Reproduce the listing word for word, leaving every picture behind.

> **Material for this exercise**

----

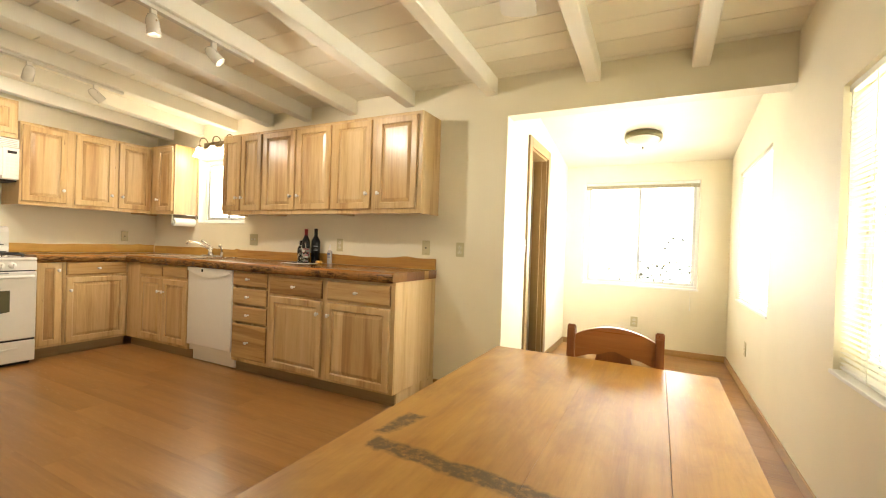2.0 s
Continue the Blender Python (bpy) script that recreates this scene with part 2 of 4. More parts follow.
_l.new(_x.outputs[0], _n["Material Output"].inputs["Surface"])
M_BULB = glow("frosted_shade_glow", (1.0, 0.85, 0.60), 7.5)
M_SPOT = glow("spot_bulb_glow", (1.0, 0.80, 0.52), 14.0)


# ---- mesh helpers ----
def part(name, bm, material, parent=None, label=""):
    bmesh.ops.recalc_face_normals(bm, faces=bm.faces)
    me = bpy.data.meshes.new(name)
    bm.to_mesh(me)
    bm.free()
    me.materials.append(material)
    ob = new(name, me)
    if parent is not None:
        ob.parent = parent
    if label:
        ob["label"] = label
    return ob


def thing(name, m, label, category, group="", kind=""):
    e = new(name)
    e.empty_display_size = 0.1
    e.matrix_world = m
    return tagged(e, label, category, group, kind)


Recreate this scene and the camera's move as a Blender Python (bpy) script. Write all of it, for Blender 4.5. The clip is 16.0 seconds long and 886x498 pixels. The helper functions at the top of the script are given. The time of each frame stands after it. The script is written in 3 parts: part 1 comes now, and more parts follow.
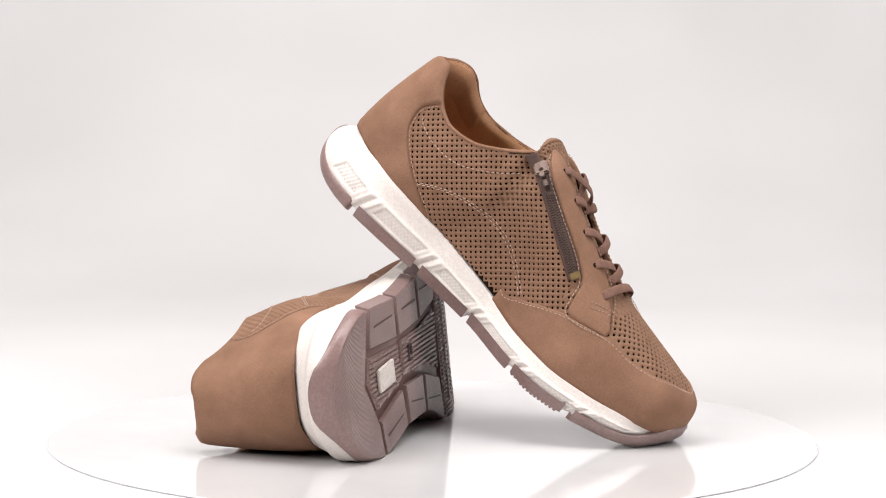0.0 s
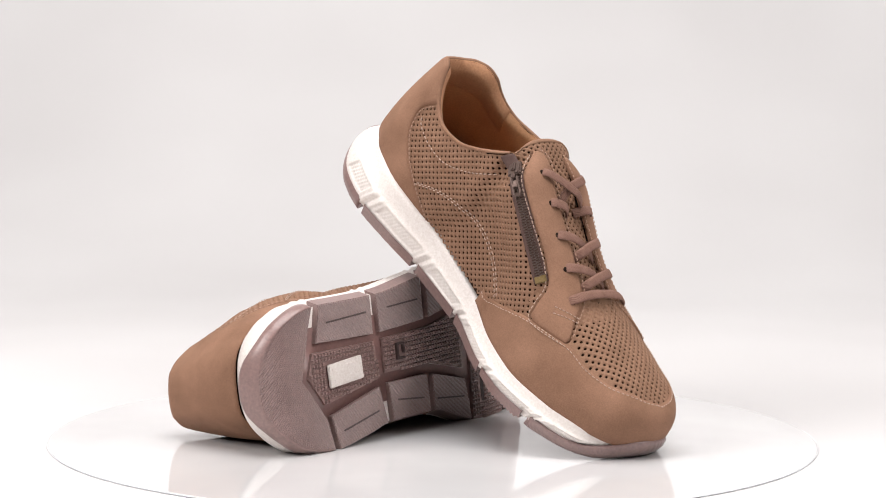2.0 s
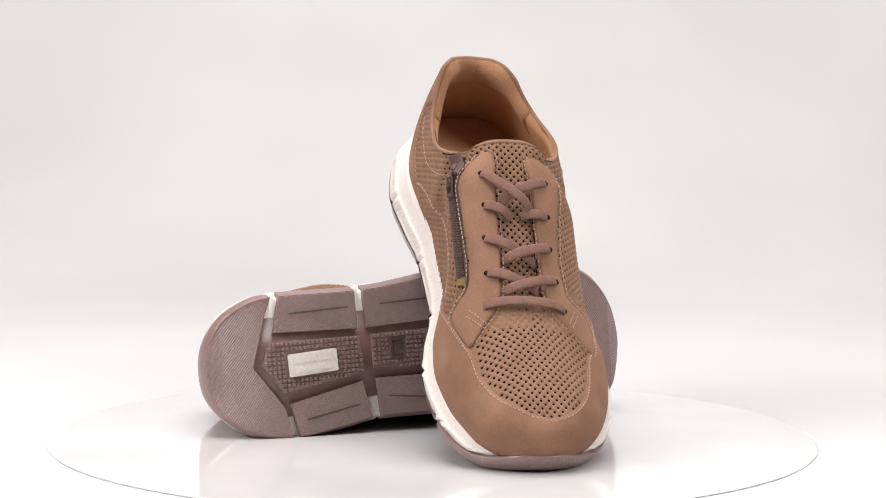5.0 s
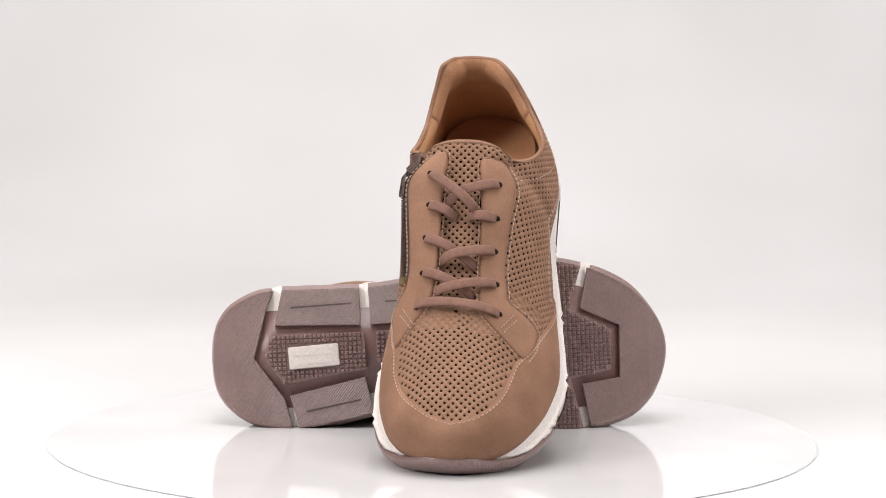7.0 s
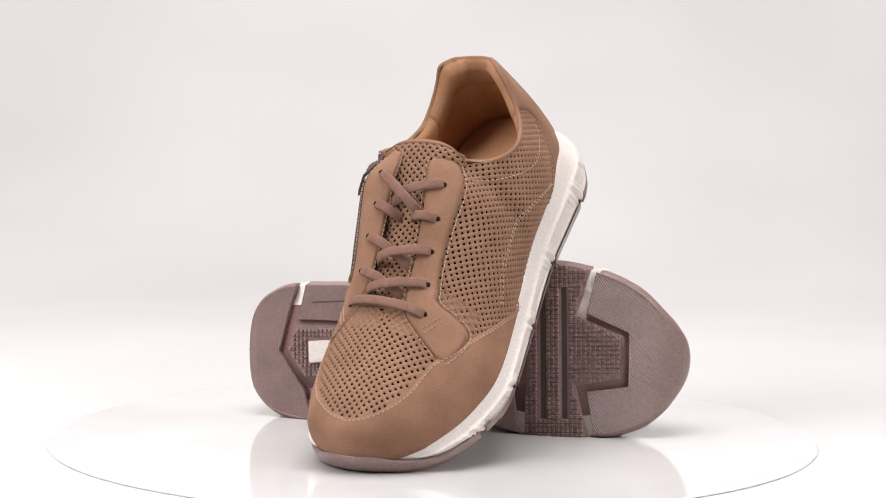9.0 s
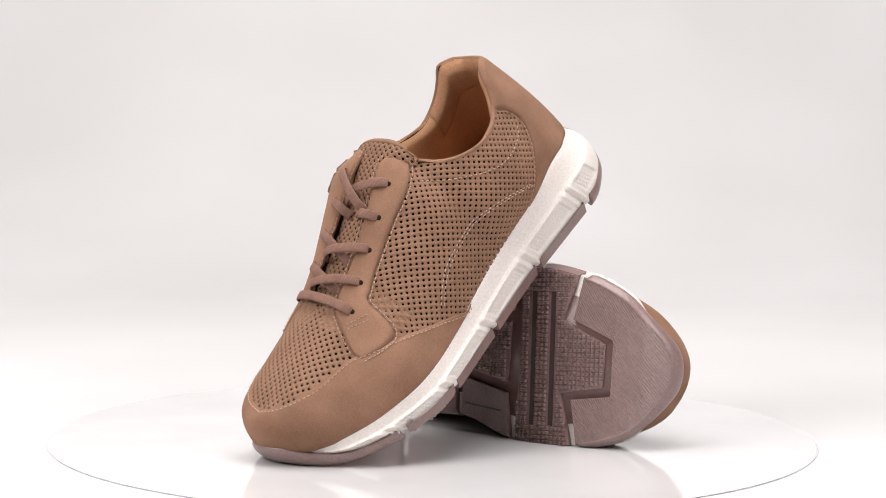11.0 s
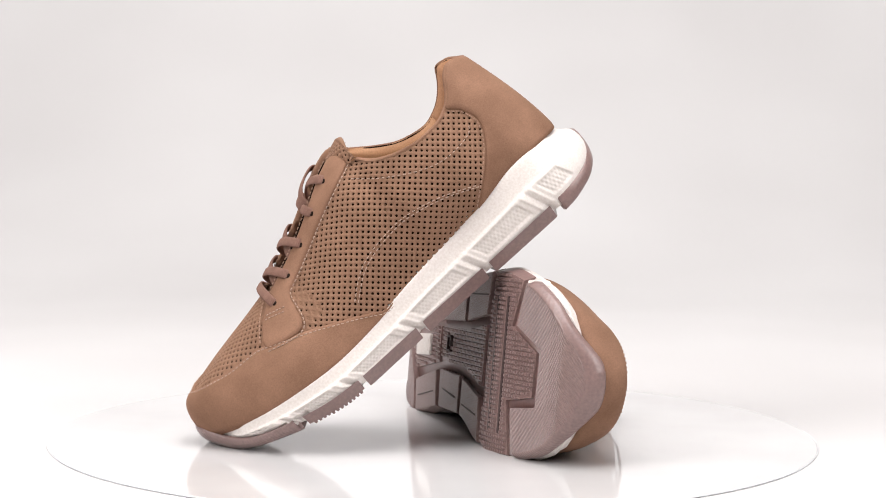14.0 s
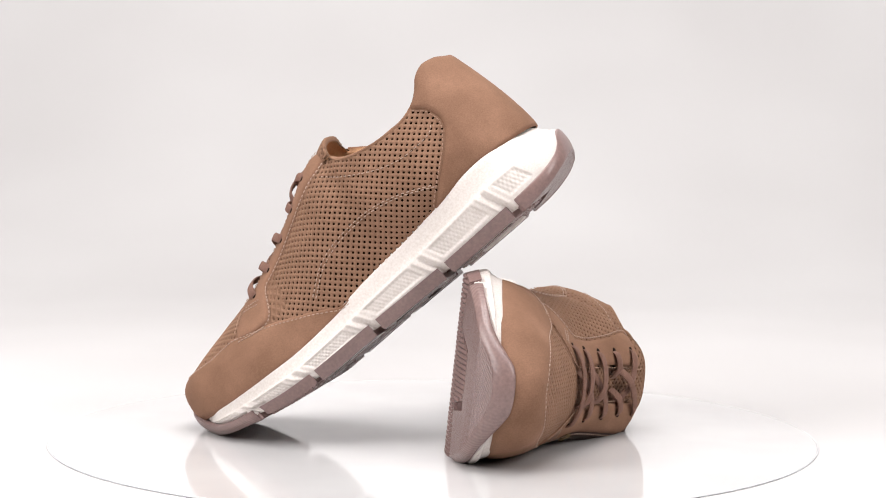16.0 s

----

> **Correct output**
2.0 s
Continue the Blender Python (bpy) script that recreates this scene with part 2 of 4. More parts follow.
_l.new(_x.outputs[0], _n["Material Output"].inputs["Surface"])
M_BULB = glow("frosted_shade_glow", (1.0, 0.85, 0.60), 7.5)
M_SPOT = glow("spot_bulb_glow", (1.0, 0.80, 0.52), 14.0)


# ---- mesh helpers ----
def part(name, bm, material, parent=None, label=""):
    bmesh.ops.recalc_face_normals(bm, faces=bm.faces)
    me = bpy.data.meshes.new(name)
    bm.to_mesh(me)
    bm.free()
    me.materials.append(material)
    ob = new(name, me)
    if parent is not None:
        ob.parent = parent
    if label:
        ob["label"] = label
    return ob


def thing(name, m, label, category, group="", kind=""):
    e = new(name)
    e.empty_display_size = 0.1
    e.matrix_world = m
    return tagged(e, label, category, group, kind)


Recreate this scene and the camera's move as a Blender Python (bpy) script. Write all of it, for Blender 4.5. The clip is 16.0 seconds long and 886x498 pixels. The helper functions at the top of the script are given. The time of each frame stands after it. The script is written in 3 parts: part 1 comes now, and more parts follow.
0.0 s
2.0 s
5.0 s
7.0 s
9.0 s
11.0 s
14.0 s
16.0 s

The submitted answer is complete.